Around this time of year there is a lot of talk about tax reform and it’s very much at the front of people’s minds. Last week was no different and an article in the Financial Times yesterday warned landlords not to ‘count on’ unlimited tax relief against rental income next year as the government are planning and discussing tax reforms that might cap the level of relief landlords are entitled to. What does this mean for you?

Relieving tax

As the law stands, landlords are able to deduct certain expenses from their income for the year to determine how much tax they should pay. This includes, at the moment, mortgage interest, the cost of certain replacements and things like landlord insurance. If a cap was brought in, the value of expenses that landlords could claim would be limited.

Making losses

Those who might be hit the worst by such changes would be landlords who make losses. At the moment, loss making landlords generally pay no income tax. If a cap was brought in, this could mean some loss-making landlords are still due to pay tax, further worsening the situation for those landlords.

Good planning

As the Financial Times article suggests, landlords would be very wise not to account for pay little or no tax for the next financial year, and they should certainly provide for a tax bill.

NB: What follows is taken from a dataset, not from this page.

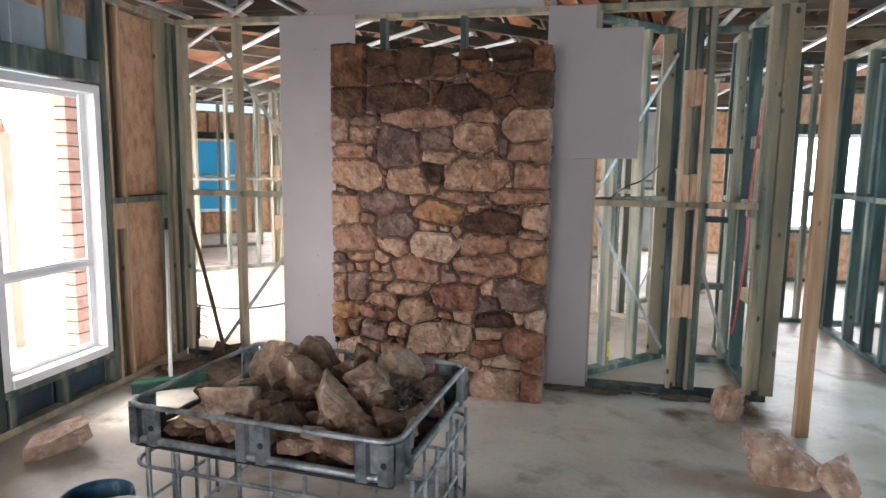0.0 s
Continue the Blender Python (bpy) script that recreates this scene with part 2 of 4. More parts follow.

Many landlords find cashflow management tough as it is, but the taxman won’t wait and unpaid tax will accrue penalties and interest the longer it remains unpaid.

The smart landlord will be keeping a steady eye on tax reform at the moment and though there’s probably more rumour than substance to many of the discussions, it’s important to know what’s going on. Planning for tax is vital and only by keeping in the loop can you know what is going to affect you.